A case in point is a recent campaign Conceptualise insured for Getaway magazine. 'Treasure For Africa' was structured to give away almost R2 million in prizes as well as afford one lucky entrant the chance to become an instant millionaire. It required readers to piece together a map from puzzle pieces published between April and September this year, and then to mark the co-ordinates of buried treasure on the completed map.
The first correctly assembled map drawn would earn the reader a Land Rover Defender 110 double cab worth more than R300 000, while the correct co-ordinates on the same map would see the lucky entrant strike gold - in the form of R1 million in cash. Runners-up stood to win another Land Rover, camera equipment from Nikon and Cape Union Mart adventure gear.
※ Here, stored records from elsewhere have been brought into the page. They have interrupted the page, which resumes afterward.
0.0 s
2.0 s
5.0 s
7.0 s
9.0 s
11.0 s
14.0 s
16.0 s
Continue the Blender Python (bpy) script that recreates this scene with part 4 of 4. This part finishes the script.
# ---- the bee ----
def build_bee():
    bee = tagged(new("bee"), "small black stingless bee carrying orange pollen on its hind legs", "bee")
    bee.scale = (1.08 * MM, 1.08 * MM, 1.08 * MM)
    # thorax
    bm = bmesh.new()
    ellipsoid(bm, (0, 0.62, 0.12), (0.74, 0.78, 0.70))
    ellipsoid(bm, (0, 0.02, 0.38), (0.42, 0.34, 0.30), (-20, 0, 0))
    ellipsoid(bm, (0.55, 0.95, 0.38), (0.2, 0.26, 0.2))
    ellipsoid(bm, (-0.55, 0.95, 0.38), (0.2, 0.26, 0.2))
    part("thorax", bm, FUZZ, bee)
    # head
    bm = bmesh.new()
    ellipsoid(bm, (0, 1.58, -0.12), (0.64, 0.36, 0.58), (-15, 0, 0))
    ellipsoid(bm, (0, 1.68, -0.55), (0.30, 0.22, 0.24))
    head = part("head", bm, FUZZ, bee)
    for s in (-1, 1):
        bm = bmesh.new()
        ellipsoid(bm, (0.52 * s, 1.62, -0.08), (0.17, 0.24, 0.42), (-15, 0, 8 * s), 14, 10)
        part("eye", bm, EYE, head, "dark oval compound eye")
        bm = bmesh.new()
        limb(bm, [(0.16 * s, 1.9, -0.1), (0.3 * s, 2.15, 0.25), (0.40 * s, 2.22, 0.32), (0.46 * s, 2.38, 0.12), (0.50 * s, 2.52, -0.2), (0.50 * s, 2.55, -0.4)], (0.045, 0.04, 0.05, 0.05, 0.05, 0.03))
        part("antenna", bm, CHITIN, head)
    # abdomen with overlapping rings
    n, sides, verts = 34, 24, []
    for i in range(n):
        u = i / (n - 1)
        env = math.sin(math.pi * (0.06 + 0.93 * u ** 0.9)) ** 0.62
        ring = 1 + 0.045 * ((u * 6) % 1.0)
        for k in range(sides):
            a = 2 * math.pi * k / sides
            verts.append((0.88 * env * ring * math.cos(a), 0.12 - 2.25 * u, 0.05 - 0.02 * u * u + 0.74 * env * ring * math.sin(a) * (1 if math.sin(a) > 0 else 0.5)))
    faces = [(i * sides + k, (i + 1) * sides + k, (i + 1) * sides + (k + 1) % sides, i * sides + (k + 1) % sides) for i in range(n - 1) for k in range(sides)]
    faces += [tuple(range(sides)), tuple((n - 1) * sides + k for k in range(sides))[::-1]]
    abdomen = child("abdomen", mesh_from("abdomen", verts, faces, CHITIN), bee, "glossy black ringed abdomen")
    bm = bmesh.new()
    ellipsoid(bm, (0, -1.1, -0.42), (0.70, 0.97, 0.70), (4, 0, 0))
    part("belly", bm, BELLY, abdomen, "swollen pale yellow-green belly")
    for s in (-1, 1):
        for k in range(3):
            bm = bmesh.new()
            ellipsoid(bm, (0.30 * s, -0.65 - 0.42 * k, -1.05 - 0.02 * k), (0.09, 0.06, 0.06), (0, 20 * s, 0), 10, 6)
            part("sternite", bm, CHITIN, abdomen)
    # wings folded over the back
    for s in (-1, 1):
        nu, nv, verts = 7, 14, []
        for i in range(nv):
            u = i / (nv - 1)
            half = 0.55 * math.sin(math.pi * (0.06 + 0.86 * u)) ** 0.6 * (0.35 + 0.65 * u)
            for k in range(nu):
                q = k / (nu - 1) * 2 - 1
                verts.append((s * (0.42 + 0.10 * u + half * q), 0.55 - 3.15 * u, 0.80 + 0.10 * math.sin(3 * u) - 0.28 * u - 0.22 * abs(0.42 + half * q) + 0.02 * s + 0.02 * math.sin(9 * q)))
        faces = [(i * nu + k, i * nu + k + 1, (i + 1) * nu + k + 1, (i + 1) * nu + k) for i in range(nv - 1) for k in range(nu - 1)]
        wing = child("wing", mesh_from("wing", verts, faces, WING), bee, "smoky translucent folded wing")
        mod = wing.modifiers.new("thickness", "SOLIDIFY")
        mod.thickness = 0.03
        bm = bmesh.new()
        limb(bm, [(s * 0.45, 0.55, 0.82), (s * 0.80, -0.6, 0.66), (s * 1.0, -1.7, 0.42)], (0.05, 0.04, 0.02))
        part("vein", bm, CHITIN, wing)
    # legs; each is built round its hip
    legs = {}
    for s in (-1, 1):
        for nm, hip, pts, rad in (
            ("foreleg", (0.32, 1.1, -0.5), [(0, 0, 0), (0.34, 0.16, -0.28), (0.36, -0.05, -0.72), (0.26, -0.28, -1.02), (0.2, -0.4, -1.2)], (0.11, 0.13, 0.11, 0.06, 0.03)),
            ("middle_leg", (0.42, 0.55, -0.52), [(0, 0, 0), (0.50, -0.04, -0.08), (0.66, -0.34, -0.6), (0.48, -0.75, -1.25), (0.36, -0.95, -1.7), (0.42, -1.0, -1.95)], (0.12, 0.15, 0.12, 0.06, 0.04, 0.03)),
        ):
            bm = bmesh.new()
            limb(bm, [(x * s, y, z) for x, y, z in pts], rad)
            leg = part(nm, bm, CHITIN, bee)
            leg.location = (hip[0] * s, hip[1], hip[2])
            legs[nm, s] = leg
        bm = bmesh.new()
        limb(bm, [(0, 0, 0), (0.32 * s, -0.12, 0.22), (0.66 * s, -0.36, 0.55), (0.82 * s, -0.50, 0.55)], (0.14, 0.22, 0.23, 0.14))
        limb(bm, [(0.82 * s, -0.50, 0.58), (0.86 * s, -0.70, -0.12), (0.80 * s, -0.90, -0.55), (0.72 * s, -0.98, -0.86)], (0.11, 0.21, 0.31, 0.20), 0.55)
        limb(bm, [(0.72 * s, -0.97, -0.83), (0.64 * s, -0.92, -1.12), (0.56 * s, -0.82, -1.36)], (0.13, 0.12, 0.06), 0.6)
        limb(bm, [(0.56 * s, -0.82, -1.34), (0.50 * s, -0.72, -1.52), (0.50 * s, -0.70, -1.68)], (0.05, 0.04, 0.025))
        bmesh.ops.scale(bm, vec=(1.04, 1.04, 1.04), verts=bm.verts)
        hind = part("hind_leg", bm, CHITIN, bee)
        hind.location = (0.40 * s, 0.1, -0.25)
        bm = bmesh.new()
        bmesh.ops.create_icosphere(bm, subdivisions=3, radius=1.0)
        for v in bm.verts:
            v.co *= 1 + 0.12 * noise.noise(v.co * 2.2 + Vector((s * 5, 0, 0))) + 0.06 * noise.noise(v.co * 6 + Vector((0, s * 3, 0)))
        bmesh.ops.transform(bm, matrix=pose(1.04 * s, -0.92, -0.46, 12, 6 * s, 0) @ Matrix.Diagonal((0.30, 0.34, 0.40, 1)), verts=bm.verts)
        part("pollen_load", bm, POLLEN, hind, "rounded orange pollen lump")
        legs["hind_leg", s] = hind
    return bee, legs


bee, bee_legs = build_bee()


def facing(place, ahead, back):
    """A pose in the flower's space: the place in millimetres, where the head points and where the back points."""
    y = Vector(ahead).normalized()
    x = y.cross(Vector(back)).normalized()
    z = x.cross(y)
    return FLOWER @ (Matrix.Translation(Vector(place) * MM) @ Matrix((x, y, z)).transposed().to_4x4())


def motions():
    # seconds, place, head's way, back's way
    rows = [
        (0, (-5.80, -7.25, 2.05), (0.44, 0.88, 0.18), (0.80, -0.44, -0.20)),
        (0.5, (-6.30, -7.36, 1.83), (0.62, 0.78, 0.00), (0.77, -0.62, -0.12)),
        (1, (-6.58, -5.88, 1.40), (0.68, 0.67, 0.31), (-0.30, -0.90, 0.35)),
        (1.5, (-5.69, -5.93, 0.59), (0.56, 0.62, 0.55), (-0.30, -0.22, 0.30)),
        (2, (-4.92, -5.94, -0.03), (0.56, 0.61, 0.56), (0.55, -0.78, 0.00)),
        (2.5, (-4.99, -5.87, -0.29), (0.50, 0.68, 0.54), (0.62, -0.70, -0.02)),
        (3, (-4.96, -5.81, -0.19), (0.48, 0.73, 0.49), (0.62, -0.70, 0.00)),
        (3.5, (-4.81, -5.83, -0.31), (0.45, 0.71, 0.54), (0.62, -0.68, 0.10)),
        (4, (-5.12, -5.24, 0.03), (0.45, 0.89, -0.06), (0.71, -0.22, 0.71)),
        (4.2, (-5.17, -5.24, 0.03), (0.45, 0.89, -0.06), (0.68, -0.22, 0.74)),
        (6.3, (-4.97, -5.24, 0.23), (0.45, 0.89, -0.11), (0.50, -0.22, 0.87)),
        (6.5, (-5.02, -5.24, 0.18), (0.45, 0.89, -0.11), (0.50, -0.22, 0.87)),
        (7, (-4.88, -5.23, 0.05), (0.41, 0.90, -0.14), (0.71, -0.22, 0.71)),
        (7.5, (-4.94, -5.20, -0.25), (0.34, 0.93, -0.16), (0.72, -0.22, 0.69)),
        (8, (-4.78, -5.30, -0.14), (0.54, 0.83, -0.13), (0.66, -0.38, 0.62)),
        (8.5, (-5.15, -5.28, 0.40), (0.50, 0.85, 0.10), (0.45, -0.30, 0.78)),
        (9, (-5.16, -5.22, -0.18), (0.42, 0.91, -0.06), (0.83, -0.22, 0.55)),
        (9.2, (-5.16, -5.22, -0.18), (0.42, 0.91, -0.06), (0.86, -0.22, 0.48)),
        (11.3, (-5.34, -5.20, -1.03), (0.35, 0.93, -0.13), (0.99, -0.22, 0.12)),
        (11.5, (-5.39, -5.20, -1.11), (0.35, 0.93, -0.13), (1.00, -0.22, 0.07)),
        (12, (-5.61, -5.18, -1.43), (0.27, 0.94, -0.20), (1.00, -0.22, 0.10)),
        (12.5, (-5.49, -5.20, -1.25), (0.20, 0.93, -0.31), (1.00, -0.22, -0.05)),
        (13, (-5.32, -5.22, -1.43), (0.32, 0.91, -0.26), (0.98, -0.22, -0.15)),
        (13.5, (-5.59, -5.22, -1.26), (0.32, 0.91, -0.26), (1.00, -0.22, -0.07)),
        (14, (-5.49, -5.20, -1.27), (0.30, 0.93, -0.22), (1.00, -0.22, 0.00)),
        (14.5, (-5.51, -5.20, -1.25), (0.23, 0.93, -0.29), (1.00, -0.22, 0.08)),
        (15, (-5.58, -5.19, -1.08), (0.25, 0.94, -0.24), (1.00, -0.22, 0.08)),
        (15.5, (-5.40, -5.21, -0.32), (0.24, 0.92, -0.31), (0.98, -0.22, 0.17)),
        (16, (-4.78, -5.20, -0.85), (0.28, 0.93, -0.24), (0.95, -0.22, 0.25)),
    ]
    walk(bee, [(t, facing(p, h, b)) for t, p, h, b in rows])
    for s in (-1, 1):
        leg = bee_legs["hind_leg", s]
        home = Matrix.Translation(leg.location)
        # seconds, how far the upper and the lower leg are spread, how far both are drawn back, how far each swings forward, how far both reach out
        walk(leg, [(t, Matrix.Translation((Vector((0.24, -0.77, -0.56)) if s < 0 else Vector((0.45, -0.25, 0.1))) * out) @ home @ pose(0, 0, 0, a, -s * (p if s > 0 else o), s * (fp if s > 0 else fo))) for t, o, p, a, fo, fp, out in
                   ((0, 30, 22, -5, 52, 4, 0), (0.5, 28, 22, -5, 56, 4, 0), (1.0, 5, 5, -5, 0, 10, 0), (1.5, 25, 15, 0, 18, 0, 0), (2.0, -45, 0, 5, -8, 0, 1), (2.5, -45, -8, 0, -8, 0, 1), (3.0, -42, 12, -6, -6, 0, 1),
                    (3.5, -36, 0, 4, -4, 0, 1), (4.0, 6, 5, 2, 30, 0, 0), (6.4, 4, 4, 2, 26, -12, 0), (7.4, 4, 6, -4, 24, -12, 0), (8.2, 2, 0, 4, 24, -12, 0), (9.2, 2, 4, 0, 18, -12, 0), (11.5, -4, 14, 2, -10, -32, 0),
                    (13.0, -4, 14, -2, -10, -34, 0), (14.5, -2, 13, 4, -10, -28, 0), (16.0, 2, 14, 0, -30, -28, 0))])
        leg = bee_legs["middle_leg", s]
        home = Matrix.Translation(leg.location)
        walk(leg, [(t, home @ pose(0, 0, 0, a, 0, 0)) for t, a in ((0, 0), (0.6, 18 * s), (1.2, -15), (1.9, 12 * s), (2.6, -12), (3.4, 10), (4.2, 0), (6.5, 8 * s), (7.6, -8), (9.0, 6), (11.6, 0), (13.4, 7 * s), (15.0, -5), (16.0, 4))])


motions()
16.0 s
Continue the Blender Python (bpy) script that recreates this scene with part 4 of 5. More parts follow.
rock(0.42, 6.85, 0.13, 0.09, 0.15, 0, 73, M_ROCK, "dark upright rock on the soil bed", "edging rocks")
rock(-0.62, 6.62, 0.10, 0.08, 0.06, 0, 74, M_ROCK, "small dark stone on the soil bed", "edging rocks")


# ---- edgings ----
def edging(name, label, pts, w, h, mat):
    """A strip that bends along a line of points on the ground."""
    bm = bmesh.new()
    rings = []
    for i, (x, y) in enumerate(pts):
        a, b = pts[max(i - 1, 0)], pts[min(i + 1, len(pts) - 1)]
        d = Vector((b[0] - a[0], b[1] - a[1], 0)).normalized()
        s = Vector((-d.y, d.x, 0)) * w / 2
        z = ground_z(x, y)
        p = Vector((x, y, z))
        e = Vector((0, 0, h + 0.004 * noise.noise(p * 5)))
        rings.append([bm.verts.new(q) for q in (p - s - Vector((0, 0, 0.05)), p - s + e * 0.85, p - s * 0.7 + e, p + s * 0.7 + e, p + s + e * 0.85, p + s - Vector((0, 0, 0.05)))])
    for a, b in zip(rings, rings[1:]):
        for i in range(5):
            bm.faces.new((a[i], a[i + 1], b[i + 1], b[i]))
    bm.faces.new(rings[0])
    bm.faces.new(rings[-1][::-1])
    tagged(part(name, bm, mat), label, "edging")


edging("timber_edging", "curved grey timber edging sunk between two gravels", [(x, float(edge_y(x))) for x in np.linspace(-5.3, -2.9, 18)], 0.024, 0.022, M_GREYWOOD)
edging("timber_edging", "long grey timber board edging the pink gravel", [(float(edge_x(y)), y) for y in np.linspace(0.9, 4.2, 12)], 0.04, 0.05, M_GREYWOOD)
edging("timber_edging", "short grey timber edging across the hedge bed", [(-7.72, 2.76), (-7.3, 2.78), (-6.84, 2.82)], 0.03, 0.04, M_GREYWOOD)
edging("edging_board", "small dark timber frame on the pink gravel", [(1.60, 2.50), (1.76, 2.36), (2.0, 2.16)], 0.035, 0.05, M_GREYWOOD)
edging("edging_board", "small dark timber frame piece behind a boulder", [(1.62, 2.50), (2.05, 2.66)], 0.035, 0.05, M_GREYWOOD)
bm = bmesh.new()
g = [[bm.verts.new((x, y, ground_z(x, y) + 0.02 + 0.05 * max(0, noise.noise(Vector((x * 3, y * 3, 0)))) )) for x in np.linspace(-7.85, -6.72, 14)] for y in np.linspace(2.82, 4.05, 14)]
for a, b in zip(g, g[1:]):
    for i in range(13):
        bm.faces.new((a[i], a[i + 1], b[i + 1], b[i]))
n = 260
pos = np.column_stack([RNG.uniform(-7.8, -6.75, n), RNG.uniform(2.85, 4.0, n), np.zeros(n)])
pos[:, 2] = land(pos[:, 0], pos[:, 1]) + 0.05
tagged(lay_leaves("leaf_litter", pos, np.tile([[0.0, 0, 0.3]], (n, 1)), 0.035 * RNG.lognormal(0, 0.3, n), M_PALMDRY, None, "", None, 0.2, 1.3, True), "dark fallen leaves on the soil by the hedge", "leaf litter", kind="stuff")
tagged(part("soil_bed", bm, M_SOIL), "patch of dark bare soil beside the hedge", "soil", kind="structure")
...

Says Kaplan: "Getaway wanted to reward loyal readers with the opportunity to make their dreams come true with a prize of R1 million. However, the cost of offering this could have forced the magazine to make a hard choice - do they offer the prize and have to pay-up big time if it was won, or do they downgrade to a prize of lesser value? After all, very few companies have R1 million sitting in a bank account to hand over on the off chance that it is won.
"Conceptualise structured an insurance mechanism that allowed Getaway to offer the dream R1 million at a fraction of the cost. We created an insurable mechanism, calculated the odds and then insured the prize with international underwriters that are global leaders in promotion risk.
"This allowed Getaway to plan the cost of its prizes to the cent, eliminate budget overruns for higher than expected responses and offer an attention-getting prize without busting its budget ensuring the brand got the exposure of a high impact campaign at a fixed cost."
Kaplan adds that cover can be written for competitions and games, sports based events including golf, rugby, soccer and other formats, performance incentives for individuals or teams, over-redemption protection for coupons and premium offers and internet and e-commerce promotions.